A l’école primaire par contre, je revois une scène pénible où un « petit Flamand » s’est vu isolé contre le mur du préau et s’est fait hué parce qu’il ne parlait pas français ! L’intervention des instituteurs fut rapide, mais le mal avait été fait. Pourquoi les enfants sont-ils parfois si cruels ? En classe, j’ai appris les rudiments, comme on dit. Je connaissais boom, potlood, bank, inkpot, klas, bord...toute la panoplie qu’un futur bon petit Belge doit connaître.
Les instituteurs qui donnaient ce cours étaient aussi wallons que moi et leur prononciation
Ne m’a bien sûr jamais dérangé ! Le comble était que tout en apprenant le flamand en classe, il nous était interdit de causer le wallon entre nous !

Au secondaire, changement de décor : les professeurs de néerlandais étaient flamands et l’un d’entre eux était même flamingant, un abbé éloigné de son diocèse pour excès de zèle linguistique. Aucun de ces germanistes n’est parvenu à me faire aimer sa moedertaal. Une fois arrivé à Bruxelles le pauvre petit provincial à l’accent traînard que j’étais est tombé ahuri devant le sort réservé dans la capitale à ces profs de langues. J’en revois un tout particulièrement, à deux doigts de pleurer, jeter son cartable sur le pupitre en nous lançant : « Ik ben moe van U ! ». Il ne m’a rien appris pas plus que son collègue de rhétorique qui m’a harcelé avec les « verbes séparables » et enseigné la conversation néerlandaise à travers la « Nederlandse letterkunde », la récitation de poèmes de Guido Gezelle ou les scènes de « Adam in ballingschap ». Voilà comment je ne suis pas devenu bilingue.

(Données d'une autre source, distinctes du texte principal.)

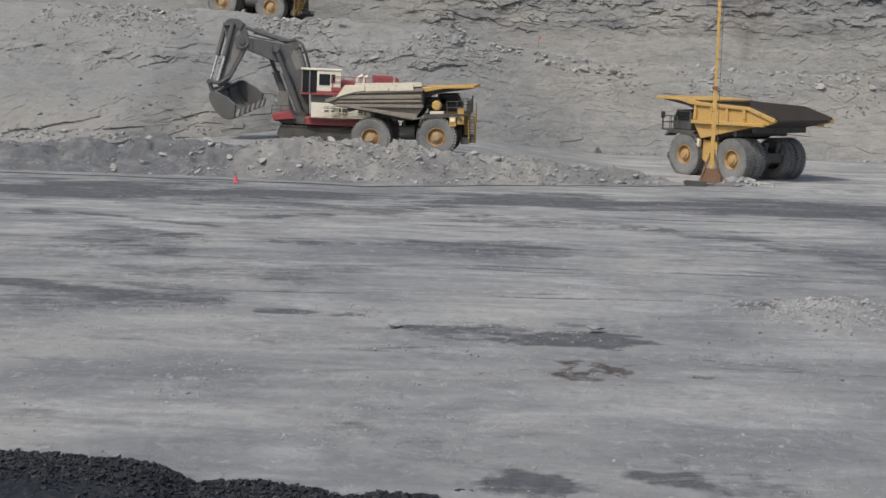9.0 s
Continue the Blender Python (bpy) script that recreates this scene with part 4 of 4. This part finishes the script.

A l’époque des amours, j’ai eu un « boentje » pour une jeune institutrice, blonde aux yeux bleus, d’origine flamande évidemment, et comme je ne suis pas trop raciste, je l’ai épousée. Ensemble, nous avons fait quatre petits zinnekes. Dès ce moment, je suis entré de plain pied dans une famille dont la plupart des membres utilisaient un patois qui n’avait rien de l’ABN, et j’ai ainsi appris à me débrouiller dans la langue de Vondel. A l’heure de l’apprentissage du néerlandais par nos enfants, ils préféraient mon accent à celui de leur maman ! Allez savoir pourquoi !
Aujourd’hui, n’ayant jamais eu besoin du néerlandais au niveau professionnel, je ne suis toujours pas bilingue,ik trek mijn plan et ça me suffit. Mauvaise foi, diront certains. Mais doit-on apprendre une langue par civisme ?
Racisme ? Lorsque j’analyse le sang de mes petits-enfants, j’y détecte des globules wallons, français, flamands, hollandais et même indiens. Mais ils apprennent le néerlandais à l’école

En tout état de cause, je remercie ma maman d’avoir versé la langue française dans mes biberons.

1 commentaire Répondre

  • Jacqueline B. Répondre

    Merci, Jacques, pour ce récit vécu ! Effectivement, vous le décrivez bien : le racisme inconscient des Wallons pour parler des Flamands est plutôt lié à des préjugés de classes sociales. Ma grand mère liégeoise, épouse de Bâtonnier, proclamait, à ma grande rage :" Tu as beau dire ! C’est la langue des ouvriers et des servantes !"

    Comment s’étonner alors, qu’après ces années d’humiliations, les Néerlandophones ressentent un désir de revanche ?

    Moi aussi, quand je suis à la mer, je commence toujours à parler flamand par courtoisie. Bien souvent, mon manque de vocabulaire me fait rire et bien vite, les commerçants m’aident en me soufflant le mot juste.

    Avec un peu de bonne volonté et d’humilité, nous pouvons vivre heureux ensemble. Merci pour votre texte. Jacqueline.